Jinangkung's entered the foreign ministry in 1993, beginning his career upon completing basic diplomatic education in 1994. Over the years, he was assigned to several of Indonesia's overseas missions in Vienna, The Hague, and Washington, D.C. From 2000 to 2003, he served at the embassy in Washington with the rank of second secretary. He then returned to Indonesia to serve as the chief of maritime boundaries section until 2006, where he provided legal advice to the department in negotiating maritime boundaries with the neighboring countries. During this time, he attended the mid-level diplomatic course in 2005. From there, he was posted to the political section of the embassy in The Hague with the rank of counselor until 2010. He was subsequently recalled to Indonesia to serve as deputy director (chief of subdirectorate) for economic treaties. At the same time, in 2011 he attended the senior diplomatic education. On 21 November 2016, he was appointed as the director of economic, social, and cultural treaties in the foreign ministry. He did not held the office for long, as on 3 January 2017 he was installed as the director of economic law and treaties.

In May 2020, Jinangkung was nominated by President Joko Widodo as ambassador to the Holy See. After undergoing an assessment by the House of Representative's first commission on 17 June 2020, he was installed on 14 September. He presented his credentials to Pope Francis on 7 December 2020.

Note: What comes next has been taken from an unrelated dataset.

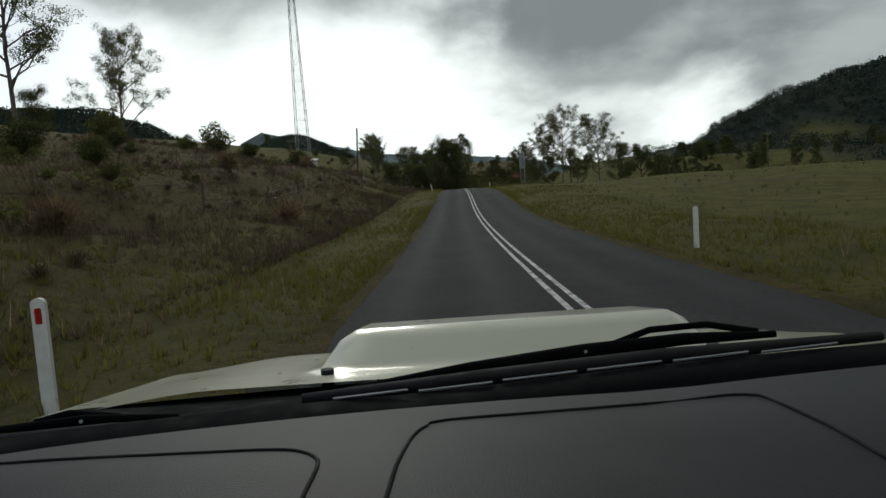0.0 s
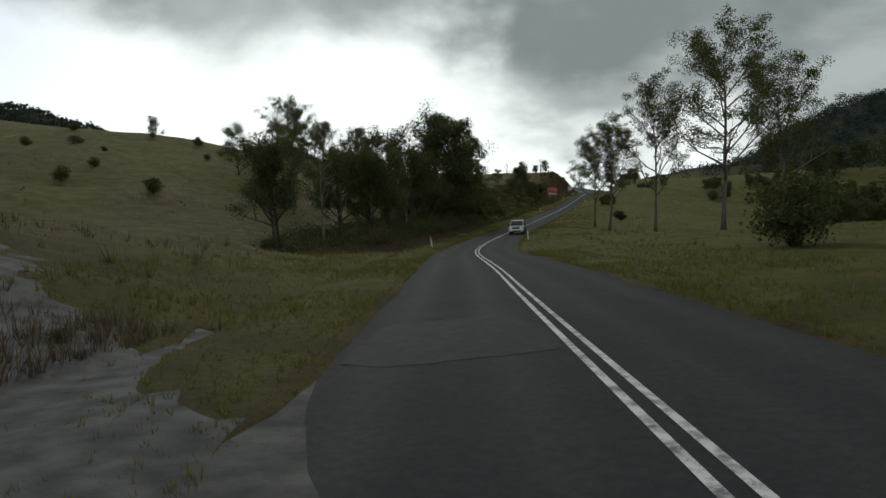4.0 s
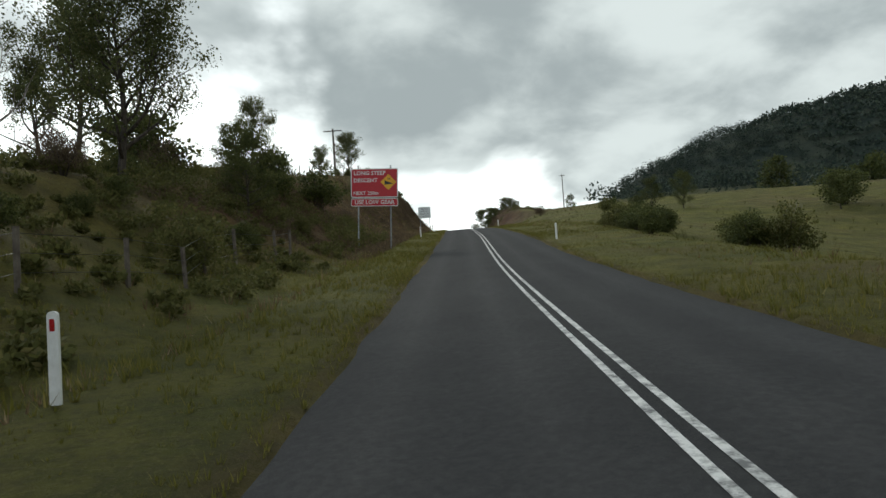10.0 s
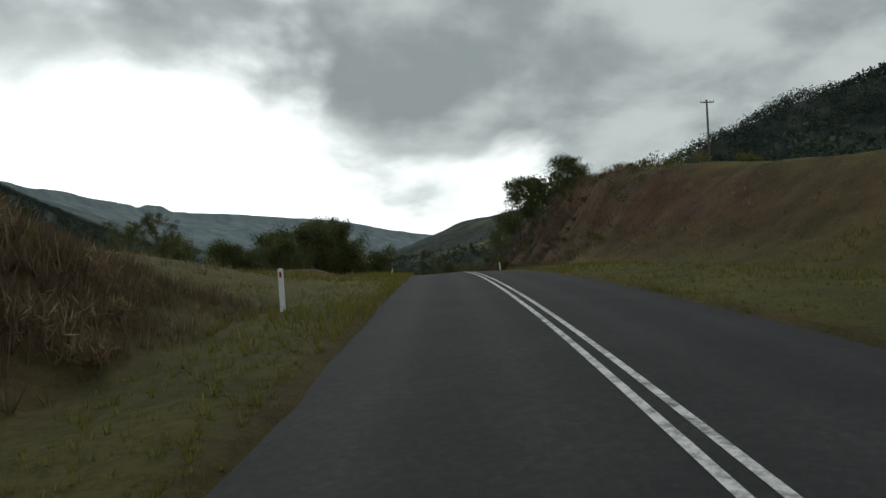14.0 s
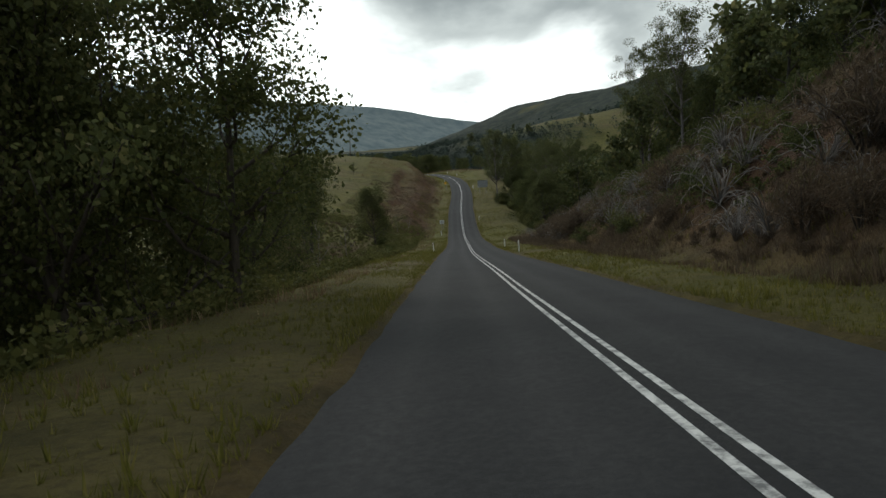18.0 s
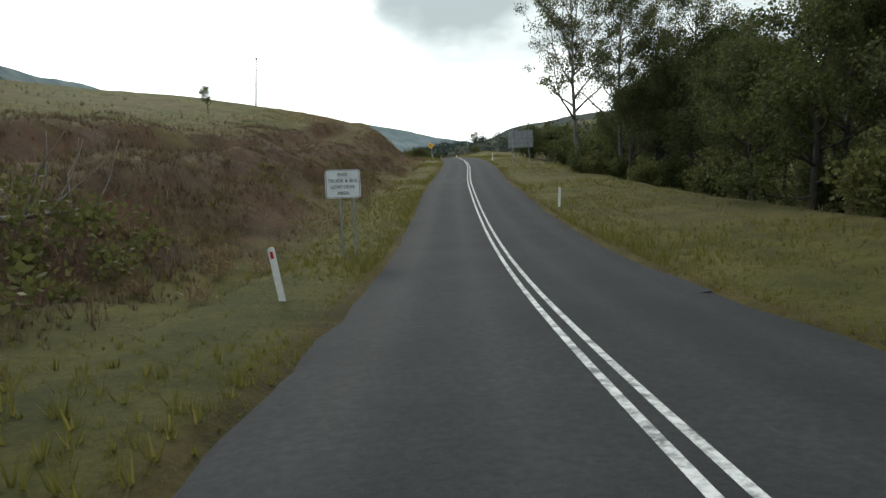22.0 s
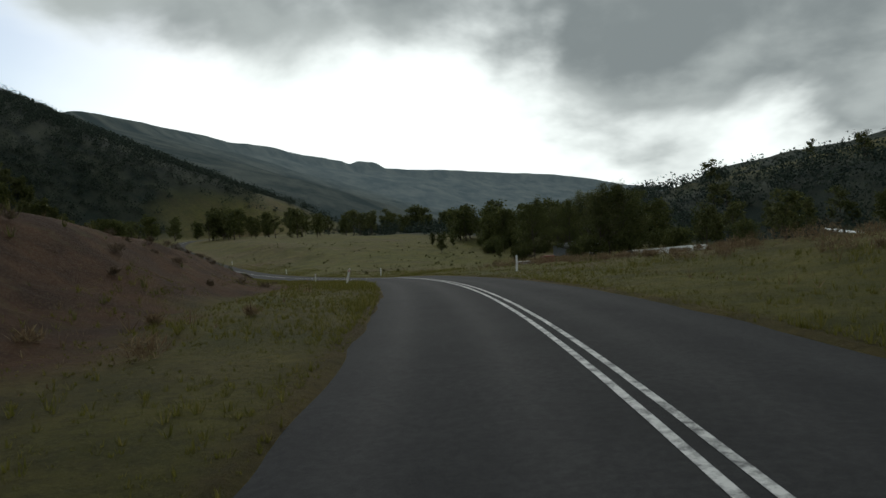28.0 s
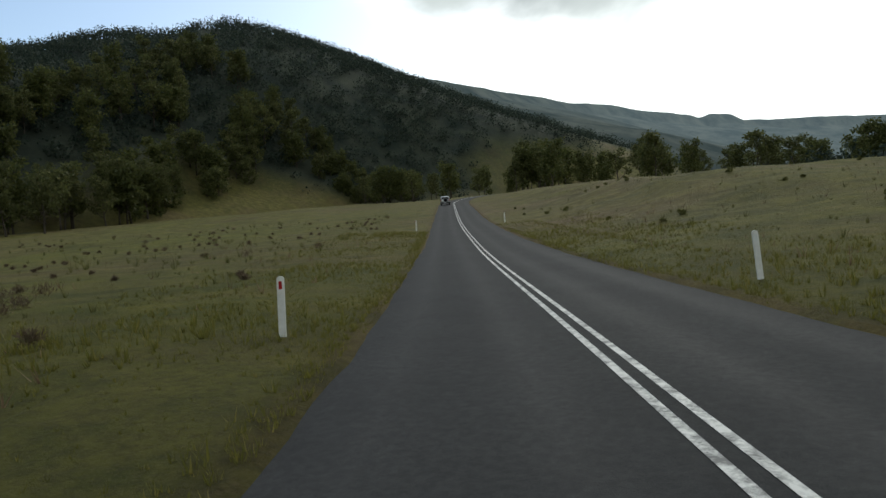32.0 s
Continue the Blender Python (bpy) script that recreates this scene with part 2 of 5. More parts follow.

At the start of his tenure, he was responsible for the preparation for a planned pastoral visit of Pope Francis to Indonesia, which was ultimately postponed due to the COVID-19 pandemic. Jinangkung stated that he has found great joy in connecting with the large Indonesian community of priests, nuns, and seminarians, and he would offer them moral support and encouragement to study well and return to Indonesia to continue their missions. Jinangkung also promoted positive narratives about Indonesia to the international community in the Vatican, and initiated collaboration between Indonesian Catholic journalists and the Vatican Press Office to increase coverage of Indonesian news.

On 27 April 2022, Jinangkung was installed as the director general of international law and treaties in the foreign ministry. He officially left his ambassadorial post on 2 July. As director general, Jinangkung acted both as diplomats and legal advisors, ensuring treaties support foreign policy and legal standards. Regarding the delimitation of the Exclusive Economic Zone (ZEE) in the North Natuna Sea, Jinangkung announced Indonesia's refusal to follow Vietnam's proposal, citing national interest losses, as Vietnam prefers a boundary aligned with the continental shelf, which could favor its territorial claims. He resigned from the office on 15 January 2026 and was replaced by Dindin Wahyudin in an acting capacity.

In August 2024, Jinangkung was nominated by President Joko Widodo as ambassador to Russia and Belarus. However, he was never summoned for a fit and proper test by the House of Representatives for the office. After Joko Widodo was replaced by Prabowo Subianto, Jinangkung was nominated as ambassador to the Netherlands. After passing an assessment by House of Representative's first commission on 5 July 2025, his nomination was approved three days later. He was installed as ambassador on 8 October 2025 and presented his credentials to King Willem-Alexander of the Netherlands on 25 February 2026 and Organisation for the Prohibition of Chemical Weapons director general Fernando Arias the day after.

== Personal life ==
Jinangkung is married to Bertha Lusiana. The couple has two children.